4.8.1 The ret_ from_exception( ) Function

The ret_from_exception( ) function is essentially equivalent to the following assembly language code:

ret_from_exception:

    movl 0x30(%esp),%eax

    movb 0x2C(%esp),%al

    testl $(0x000200003),%eax

    jne ret_from_sys_call

restore_all:

    popl %ebx

    popl %ecx

    popl %edx

    popl %esi

    popl %edi

    popl %ebp

    popl %eax

    popl %ds

    popl %es

    addl $4,%esp

    iret

The values of the cs and eflags registers, which were pushed on the stack when the exception occurred, are used by the function to determine whether the interrupted program was running in User Mode or if the VM flag of eflags was set.^[15] In either case, a jump is made to the ret_from_sys_call( ) function. Otherwise, the interrupted kernel control path is to be restarted. The function loads the registers with the values saved by the SAVE_ALL macro when the exception started, and the function yields control to the interrupted program by executing the iret instruction.

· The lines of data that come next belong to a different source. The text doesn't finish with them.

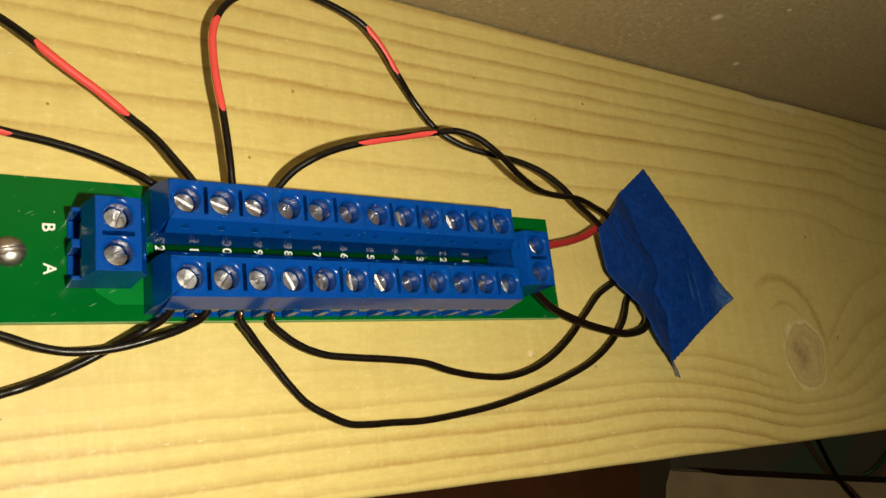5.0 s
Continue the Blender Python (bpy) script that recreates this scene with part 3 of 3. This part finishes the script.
def terminal(poles, centre, outward, angles, reach=0.395, rib=0):
    """A terminal block on the board, with its clamping screws and metal cages."""
    bm = block(poles)
    # x along the row, y out of the board, z to the cable side
    F = Matrix(((1, 0, 0, 0), (0, -1, 0, 0), (0, 0, 1, 0), (0, 0, 0, 1)))
    m = Matrix.Translation((centre[0], FACE, centre[1])) @ Matrix.Rotation(radians({"up": 0, "down": 180, "left": -90, "right": 90}[outward]), 4, "Y") @ F
    bmesh.ops.transform(bm, matrix=m, verts=bm.verts)
    bmesh.ops.reverse_faces(bm, faces=bm.faces)
    body = part("terminal_block", skew(bm), BLUE, circuit_board)
    half, front = poles * PITCH / 2, 0.34
    if rib:
        # the flared wall of the block's free end
        g = bmesh.new()
        for out, y, z0, z1 in ((0.0, TOP - 0.015, -0.28, 0.28), (0.05, 0.80, -0.39, 0.34), (0.115, 0.52, -0.36, 0.335), (0.115, 0.0, -0.36, 0.335), (-0.01, 0.0, -0.37, 0.335), (-0.01, TOP - 0.02, -0.28, 0.28)):
            for z in (z0, z1):
                g.verts.new((rib * (half + out), y, z))
        bmesh.ops.convex_hull(g, input=g.verts)
        bmesh.ops.bevel(g, geom=g.edges[:], offset=0.012, segments=1, affect="EDGES", profile=0.5)
        bmesh.ops.recalc_face_normals(g, faces=g.faces)
        bmesh.ops.reverse_faces(g, faces=g.faces)
        bmesh.ops.transform(g, matrix=m, verts=g.verts)
        bmesh.ops.reverse_faces(g, faces=g.faces)
        part("end_wall", skew(g), BLUE, body)
    # guides between the cable openings, and a low lip under each opening
    for i in range(poles + 1):
        c = -half + PITCH * i
        g = box(bmesh.new(), (max(c - 0.06, -half), 0, front - 0.02), (min(c + 0.06, half), 0.50, reach), 0.012)
        bmesh.ops.transform(g, matrix=m, verts=g.verts)
        bmesh.ops.reverse_faces(g, faces=g.faces)
        part("cable_guide", skew(g), BLUE, body)
    for i in range(poles):
        c = -half + PITCH * (i + 0.5)
        g = box(bmesh.new(), (c - 0.19, 0, front - 0.02), (c + 0.19, 0.05, reach - 0.02), 0.01)
        bmesh.ops.transform(g, matrix=m, verts=g.verts)
        bmesh.ops.reverse_faces(g, faces=g.faces)
        part("opening_lip", skew(g), BLUE, body)
    for i in range(poles):
        c = m @ Vector((-poles * PITCH / 2 + PITCH * (i + 0.5), TOP - 0.235, 0))
        tilt = (random.uniform(-0.07, 0.07), random.uniform(-0.07, 0.07))
        part("clamp_screw", skew(screw_head(bmesh.new(), c, 0.157, 0.1, radians(angles[i]), 0.042, tilt)), STEEL, body, "slotted bright steel screw")
        k = bmesh.new()
        a = m @ Vector((-poles * PITCH / 2 + PITCH * (i + 0.5), 0.29, 0.18))
        box(k, a - Vector((0.14, 0.16, 0.14)), a + Vector((0.14, 0.16, 0.14)), 0.02)
        part("clamp_cage", skew(k), CAGE, body)
    return body


UPPER_SLOTS = [-28, -20, -25, 75, 5, 40, 60, 100, 65, 110, -40, 100]
LOWER_SLOTS = [45, 55, 10, -62, 88, 95, -65, 20, 70, 15, 60, -58]
for i in range(4):
    x = PITCH * (3 * i + 1)
    terminal(3, (x, 1.125), "up", UPPER_SLOTS[3 * i:3 * i + 3], rib=0 if i else -1)
    terminal(3, (x, 0.02), "down", LOWER_SLOTS[3 * i:3 * i + 3][::-1], rib=0 if i else 1)
terminal(2, (-0.92, 0.575), "left", [30, 70], 0.48)
terminal(2, (6.365, 0.515), "right", [-60, -25], 0.41)


def mounting_screw(x, z, angle, label):
    """A round-headed slotted wood screw through the board."""
    bm = bmesh.new()
    r, h, slot = 0.215, 0.15, 0.036
    bmesh.ops.create_uvsphere(bm, u_segments=32, v_segments=16, radius=r)
    for v in bm.verts:
        x0, y0, z0 = v.co
        v.co = (x0, min(y0, 0.0) * h / r, z0)
    bmesh.ops.remove_doubles(bm, verts=bm.verts, dist=0.002)
    # the slot: press a narrow band of the dome down
    ca, sa = math.cos(radians(angle)), math.sin(radians(angle))
    for off in (slot, -slot, slot * 0.8, -slot * 0.8):
        bmesh.ops.bisect_plane(bm, geom=bm.verts[:] + bm.edges[:] + bm.faces[:], plane_co=(-sa * off, 0, ca * off), plane_no=(-sa, 0, ca))
    for v in bm.verts:
        if abs(-sa * v.co.x + ca * v.co.z) < slot * 0.81 and v.co.y < -0.001:
            v.co.y = min(v.co.y + 0.055, -0.012)
    bmesh.ops.create_cone(bm, cap_ends=True, segments=16, radius1=0.1, radius2=0.1, depth=1.2,
                          matrix=Matrix.Translation((0, 0.6, 0)) @ Matrix.Rotation(radians(90), 4, "X"))
    for v in bm.verts:
        v.co = v.co + Vector((x, FACE, z))
    ob = part("mounting_screw", skew(bm), DULL, label=label, smooth=True)
    return tagged(ob, category="screw", group="screws holding the board")


mounting_screw(-2.09, 0.555, 14, "dull slotted screw holding the green board")
mounting_screw(7.41, 0.53, 62, "shiny round-headed slotted screw beside the red cable")

# ---- the wires ----


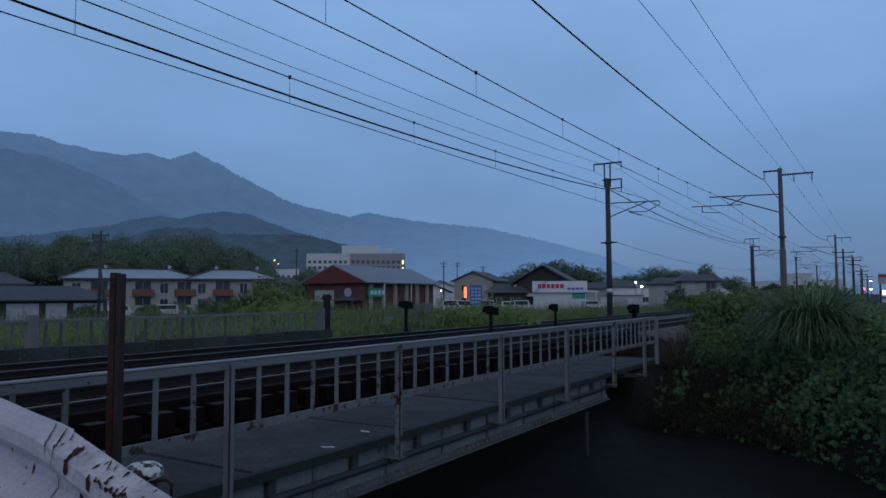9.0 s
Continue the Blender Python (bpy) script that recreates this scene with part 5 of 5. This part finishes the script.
CURTAIN = material("pale_curtain_behind_glass", (0.36, 0.38, 0.40), 0.3, vary=0.2, grain=6, stain=2)
GLASS = material("dark_window_glass", (0.03, 0.035, 0.045), 0.12, vary=0.1, bump=0, spec=0.6)
LAMP_WARM = glow("warm_lamp", (1.0, 0.78, 0.5), 9)
LAMP_SODIUM = glow("orange_street_light", (1.0, 0.42, 0.10), 3.0)
LAMP_WHITE = glow("white_lamp", (1.0, 0.97, 0.9), 14)
LAMP_RED = glow("red_signal_light", (1.0, 0.03, 0.05), 12)
LAMP_ORANGE = glow("orange_display", (1.0, 0.13, 0.05), 3)
SIGN_BLUE = material("blue_sign", (0.03, 0.13, 0.40), 0.5, vary=0.15, grain=5)
SIGN_GREEN = material("green_sign", (0.03, 0.28, 0.18), 0.5, vary=0.15, grain=5)
SIGN_RED = material("red_sign_letters", (0.45, 0.02, 0.04), 0.5, vary=0.1)


def window(parent, x, z, w, h, y, mat=None):
    """A window in the wall at y, facing -y: frame, pane, sill."""
    f = part("window", Shape().box(x - w / 2 - 0.07, x + w / 2 + 0.07, y - 0.05, y - 0.004, z + h, z + h + 0.07).box(x - w / 2 - 0.07, x - w / 2, y - 0.05, y - 0.004, z, z + h).box(x + w / 2, x + w / 2 + 0.07, y - 0.05, y - 0.004, z, z + h).box(x - 0.03, x + 0.03, y - 0.04, y - 0.02, z, z + h).box(x - w / 2 - 0.1, x + w / 2 + 0.1, y - 0.1, y - 0.004, z - 0.07, z), MARK_PALE, parent)
    part("pane", box(x - w / 2, x + w / 2, y - 0.018, y - 0.006, z, z + h), mat or GLASS, f)


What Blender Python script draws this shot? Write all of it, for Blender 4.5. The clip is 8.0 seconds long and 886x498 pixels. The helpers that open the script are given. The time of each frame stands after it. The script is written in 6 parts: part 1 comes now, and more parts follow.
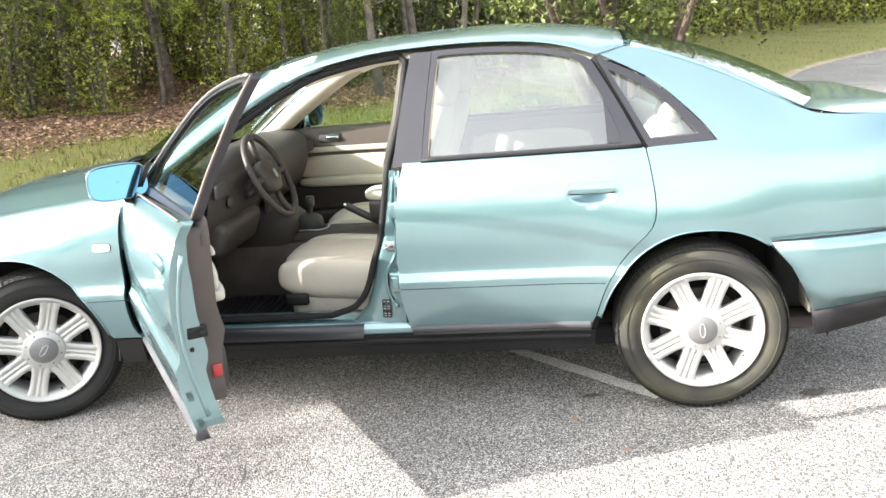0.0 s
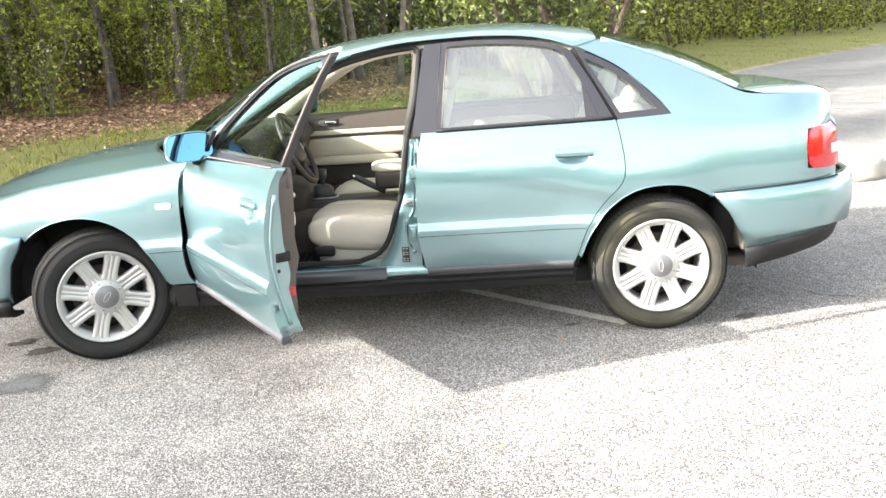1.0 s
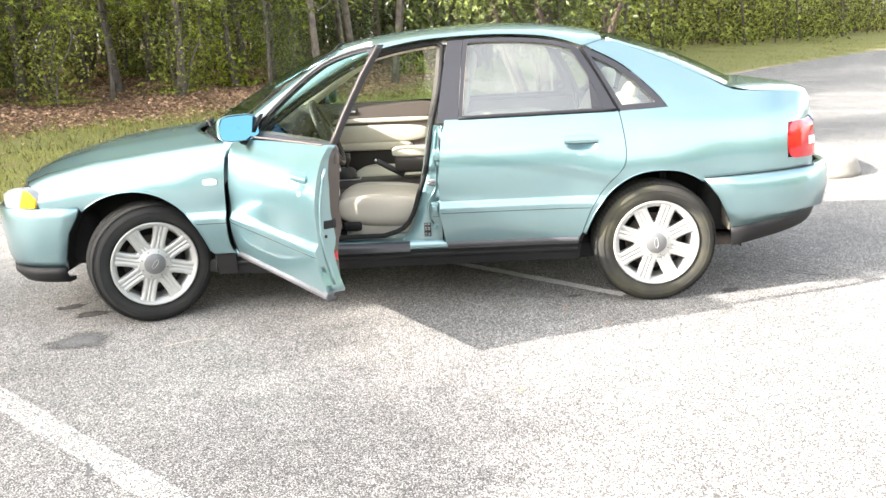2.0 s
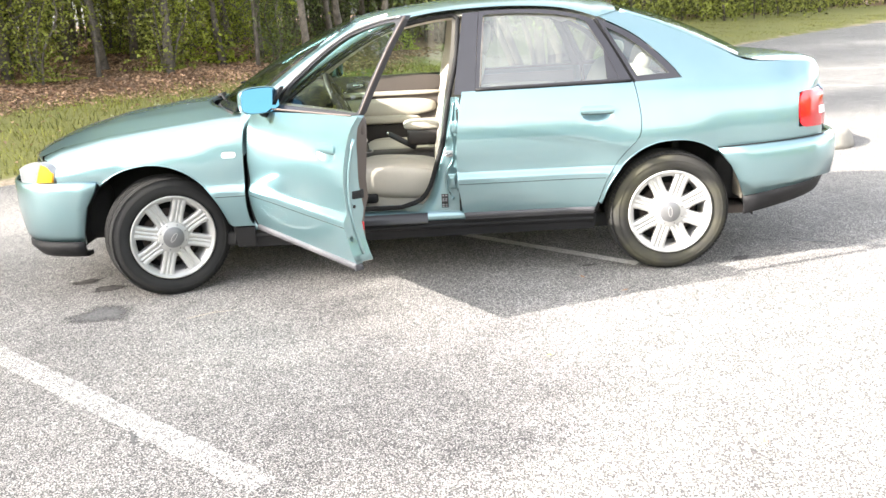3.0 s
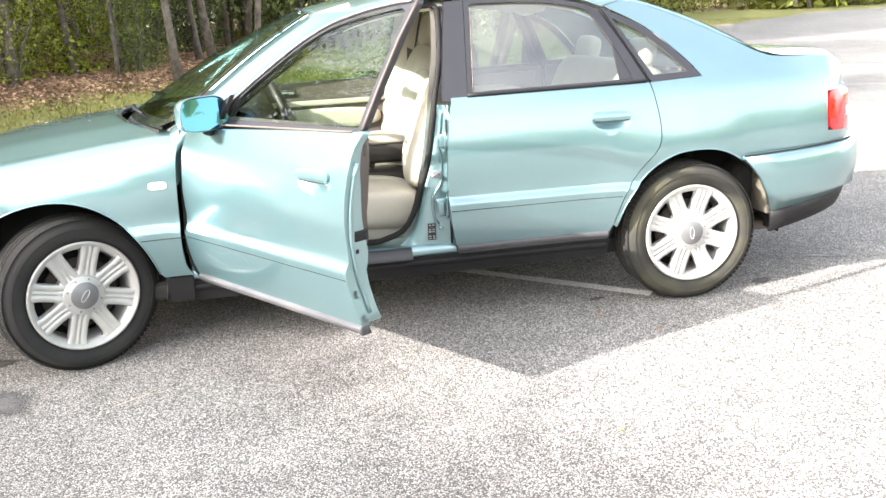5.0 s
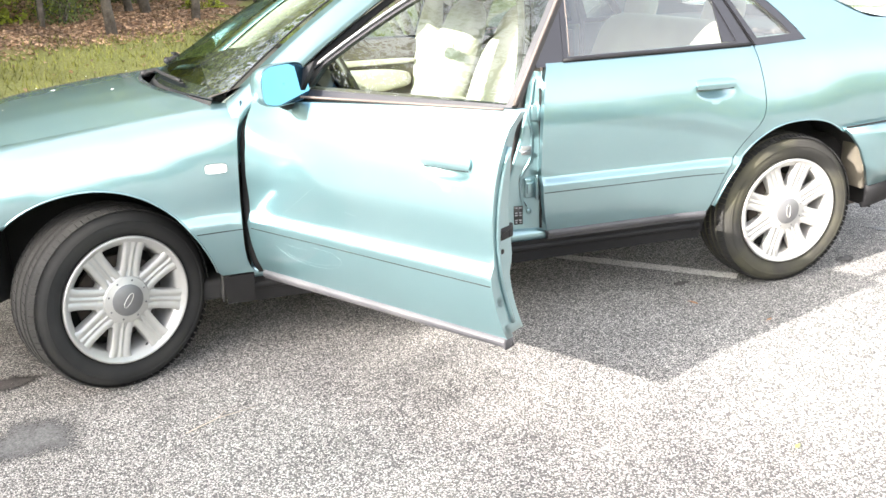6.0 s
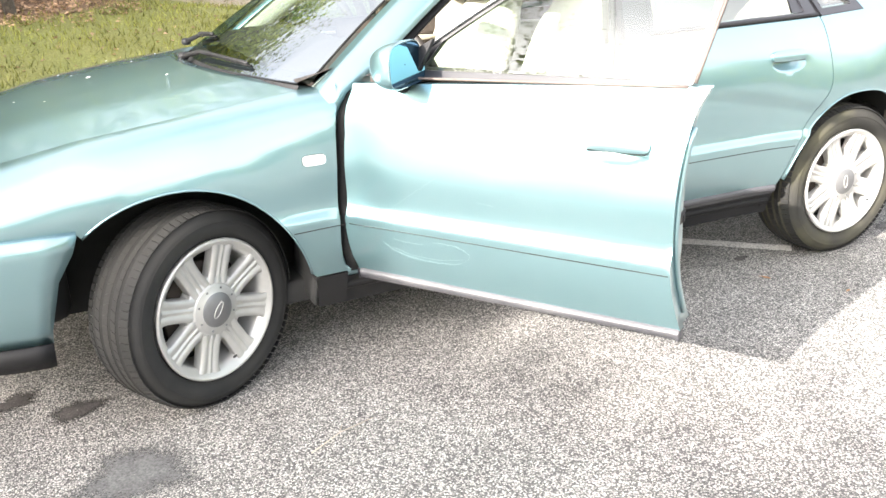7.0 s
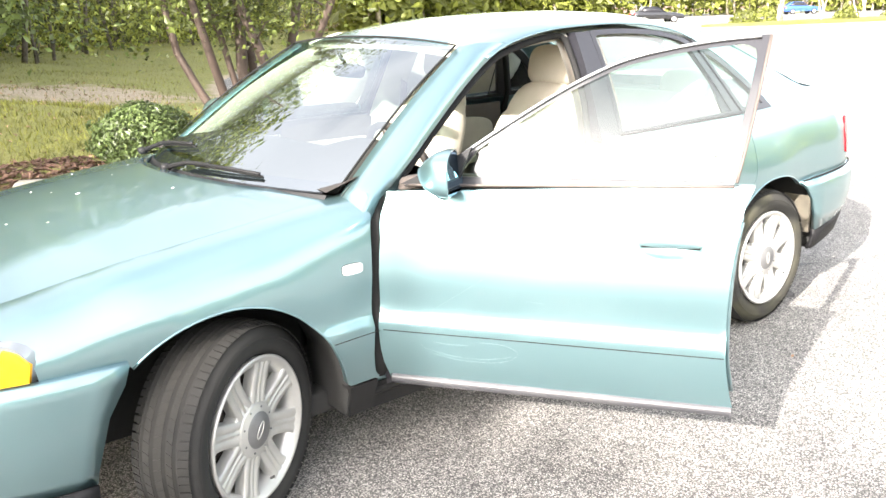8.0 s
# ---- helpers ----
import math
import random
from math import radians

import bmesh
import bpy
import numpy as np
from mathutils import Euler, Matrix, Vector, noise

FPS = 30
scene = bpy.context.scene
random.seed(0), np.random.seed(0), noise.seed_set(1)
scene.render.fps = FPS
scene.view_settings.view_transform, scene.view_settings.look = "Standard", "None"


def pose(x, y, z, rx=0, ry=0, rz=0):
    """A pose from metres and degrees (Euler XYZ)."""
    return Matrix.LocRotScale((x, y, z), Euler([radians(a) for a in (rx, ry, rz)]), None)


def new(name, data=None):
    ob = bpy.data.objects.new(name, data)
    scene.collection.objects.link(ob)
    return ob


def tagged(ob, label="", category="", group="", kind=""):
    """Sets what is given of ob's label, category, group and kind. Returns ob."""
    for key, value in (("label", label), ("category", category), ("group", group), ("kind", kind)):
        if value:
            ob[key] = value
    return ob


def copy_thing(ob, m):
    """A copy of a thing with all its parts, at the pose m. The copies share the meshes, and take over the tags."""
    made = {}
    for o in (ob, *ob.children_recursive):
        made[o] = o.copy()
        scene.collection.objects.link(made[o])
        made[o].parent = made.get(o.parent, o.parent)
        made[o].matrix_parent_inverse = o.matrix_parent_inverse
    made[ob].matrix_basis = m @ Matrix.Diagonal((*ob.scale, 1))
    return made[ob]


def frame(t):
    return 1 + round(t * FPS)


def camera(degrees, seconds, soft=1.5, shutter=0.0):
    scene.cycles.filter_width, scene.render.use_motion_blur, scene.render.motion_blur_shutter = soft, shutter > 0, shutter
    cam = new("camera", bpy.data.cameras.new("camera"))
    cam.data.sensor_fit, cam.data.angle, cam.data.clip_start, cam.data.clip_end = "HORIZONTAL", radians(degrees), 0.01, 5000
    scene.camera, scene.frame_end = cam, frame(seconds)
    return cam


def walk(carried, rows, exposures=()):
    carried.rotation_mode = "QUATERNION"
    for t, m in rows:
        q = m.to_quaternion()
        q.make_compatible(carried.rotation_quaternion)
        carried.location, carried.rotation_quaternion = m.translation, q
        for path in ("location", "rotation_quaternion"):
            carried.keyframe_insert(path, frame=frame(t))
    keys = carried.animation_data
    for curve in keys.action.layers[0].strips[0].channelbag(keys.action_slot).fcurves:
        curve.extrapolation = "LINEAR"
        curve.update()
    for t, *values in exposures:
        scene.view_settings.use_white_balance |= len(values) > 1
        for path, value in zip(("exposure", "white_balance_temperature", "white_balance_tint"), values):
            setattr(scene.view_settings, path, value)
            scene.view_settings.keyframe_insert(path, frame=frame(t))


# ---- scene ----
cam = camera(54.0, 8.0)
ROWS = [
    (0.0, 2.111, -3.941, 1.451, 6.93, -14.13, 4.36),
    (0.5, 2.009, -4.391, 1.432, 4.77, -13.76, 4.60),
    (1.0, 1.765, -4.744, 1.405, 1.40, -13.73, 3.73),
    (1.5, 1.660, -5.074, 1.400, 0.63, -13.33, 2.70),
    (3.0, 1.369, -5.273, 1.380, -1.22, -15.22, 2.75),
    (3.5, 1.287, -5.176, 1.358, -3.21, -15.34, 1.72),
    (4.0, 1.249, -4.931, 1.330, -4.78, -13.71, 1.22),
    (5.5, 0.540, -4.059, 1.337, -14.25, -16.86, 3.09),
    (6.0, 0.263, -3.757, 1.361, -16.90, -18.47, 2.18),
    (6.5, -0.107, -3.530, 1.393, -21.74, -19.83, 2.40),
    (7.0, -0.359, -3.319, 1.370, -24.99, -20.29, 2.18),
    (7.5, -0.617, -3.102, 1.427, -28.10, -19.86, 2.31),
    (8.0, -0.971, -2.989, 1.463, -38.22, -15.22, 1.76),
]
walk(cam, [(t, pose(x, y, z, 90 + pitch, roll, yaw)) for t, x, y, z, yaw, pitch, roll in ROWS],
     [(0.0, 2.03, 6680, 11), (1.5, 2.05, 6700, 11), (3.5, 2.03, 6700, 12), (5.5, 2.06, 6680, 12), (7.0, 2.07, 6760, 12), (8.0, 2.07, 6800, 12)])

# ---- light ----
# the sun stands low over the car's nose and its left side
SUN_ELEV, SUN_AZ = 26.4, math.atan2(-0.235, -0.637)     # azimuth of the sun, from +x towards +y
sun_dir = Vector((math.cos(SUN_AZ) * math.cos(radians(SUN_ELEV)), math.sin(SUN_AZ) * math.cos(radians(SUN_ELEV)), math.sin(radians(SUN_ELEV))))
sun_data = bpy.data.lights.new("sun", "SUN")
sun_data.energy, sun_data.angle, sun_data.color = 4.8, radians(0.53), (1.0, 0.965, 0.91)
sun = new("sun", sun_data)
sun.matrix_world = Matrix.Translation((-20, -8, 12)) @ (-sun_dir).to_track_quat("-Z", "Y").to_matrix().to_4x4()
world = bpy.data.worlds.new("sky")
scene.world = world
world.use_nodes = True
wn = world.node_tree.nodes
sky = wn.new("ShaderNodeTexSky")
sky.sky_type, sky.sun_disc = "NISHITA", False
sky.sun_elevation, sky.sun_rotation = radians(SUN_ELEV), math.pi / 2 - SUN_AZ
sky.air_density, sky.dust_density, sky.ozone_density = 1.0, 3.0, 1.0
wn["Background"].inputs["Strength"].default_value = 0.125
# broken white cloud drifts over the blue
sky_tc, cloud_noise, cloud_range, cloud, sky_mix = (wn.new(k) for k in ("ShaderNodeTexCoord", "ShaderNodeTexNoise", "ShaderNodeMapRange", "ShaderNodeHueSaturation", "ShaderNodeMix"))
sky_mix.data_type = "RGBA"
cloud_noise.inputs["Scale"].default_value, cloud_noise.inputs["Detail"].default_value = 2.3, 7.0
cloud_range.inputs["From Min"].default_value, cloud_range.inputs["From Max"].default_value = 0.29, 0.53
cloud_range.inputs["To Max"].default_value = 0.9
cloud.inputs["Saturation"].default_value, cloud.inputs["Value"].default_value = 0.24, 2.5
for a, b in ((sky_tc.outputs["Generated"], cloud_noise.inputs["Vector"]), (cloud_noise.outputs["Fac"], cloud_range.inputs["Value"]), (sky.outputs[0], cloud.inputs["Color"]),
             (cloud_range.outputs[0], sky_mix.inputs["Factor"]), (sky.outputs[0], sky_mix.inputs["A"]), (cloud.outputs[0], sky_mix.inputs["B"]), (sky_mix.outputs["Result"], wn["Background"].inputs["Color"])):
    world.node_tree.links.new(a, b)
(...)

^[15] This flag allows programs to be executed in Virtual-8086 Mode; see the Pentium manuals for more details.

4.8.2 The ret_ from_intr( ) Function

The ret_from_intr( ) function is essentially equivalent to ret_from_exception( ):

ret_from_intr:

    movl $0xffffe000,%ebx

    andl %esp,%ebx

    jmp ret_from_exception

Before invoking ret_from_exception( ), ret_from_intr( ) loads in the ebx register the address of the current's process descriptor (see Section 3.2.2). This is necessary because the ret_from_sys_call( ) function, which can be invoked by ret_from_exception( ), expects to find that address in ebx. On the other hand, when ret_from_exception( ) starts, the ebx register has already been loaded with current's address by the exception handler (see Section 4.5.1 earlier in this chapter).

4.8.3 The ret_ from_sys_call( ) Function

The ret_from_sys_call( ) function is equivalent to the following assembly language code:

ret_from_sys_call:

cli

    cmpl $0,20(%ebx)

    jne reschedule

    cmpl $0,8(%ebx)

    jne signal_return

    jmp restore_all

As we said previously, the ebx register points to the current process descriptor; within that descriptor, the need_resched field is at offset 20, which is checked by the first cmpl instruction. Therefore, if the need_resched field is 1, the schedule( ) function is invoked to perform a process switch:

reschedule:

    call schedule

    jmp ret_from_sys_call

The offset of the sigpending field inside the process descriptor is 8. If it is null, current resumes execution in User Mode by restoring the hardware context of the process saved on the stack. Otherwise, the function jumps to signal_return to process the pending signals of current:

signal_return:

sti

    testl $(0x00020000),0x30(%esp)

    movl %esp,%eax

    jne v86_signal_return

    xorl %edx,%edx

    call do_signal

    jmp restore_all

v86_signal_return:

    call save_v86_state

    movl %eax,%esp

    xorl %edx,%edx

    call do_signal

    jmp restore_all

If the interrupted process was in VM86 mode, the save_v86_state( ) function is invoked. The do_signal( ) function (see Chapter 10) is then invoked to handle the pending signals. Finally, current can resume execution in User Mode.

4.8.4 The ret_ from_ fork( ) Function

The ret_from_fork( ) function is executed by the child process right after its creation through a fork( ), vfork( ), or clone( ) system call (see Section 3.4.1). It is essentially equivalent to the following assembly language code:

ret_from_fork:

    pushl %ebx

    call schedule_tail

    addl $4,%esp

    movl $0xffffe000,%ebx

    andl %esp,%ebx

    testb $0x02,24(%ebx)

    jne tracesys_exit

    jmp ret_from_sys_call

tracesys_exit:

    call syscall_trace

    jmp ret_from_sys_call

Initially, the ebx register stores the address of the parent's process descriptor; this value is passed to the schedule_tail( ) function as a parameter (see Chapter 11). When that function returns, ebx is reloaded with the current's process descriptor address. Then the ret_from_fork( ) function checks the value of the ptrace field of the current (at offset 24 of the process descriptor). If the field is not null, the fork( ), vfork( ), or clone( ) system call is traced, so the syscall_trace( ) function is invoked to notify the debugging process. We give more details on system call tracing in Chapter 9.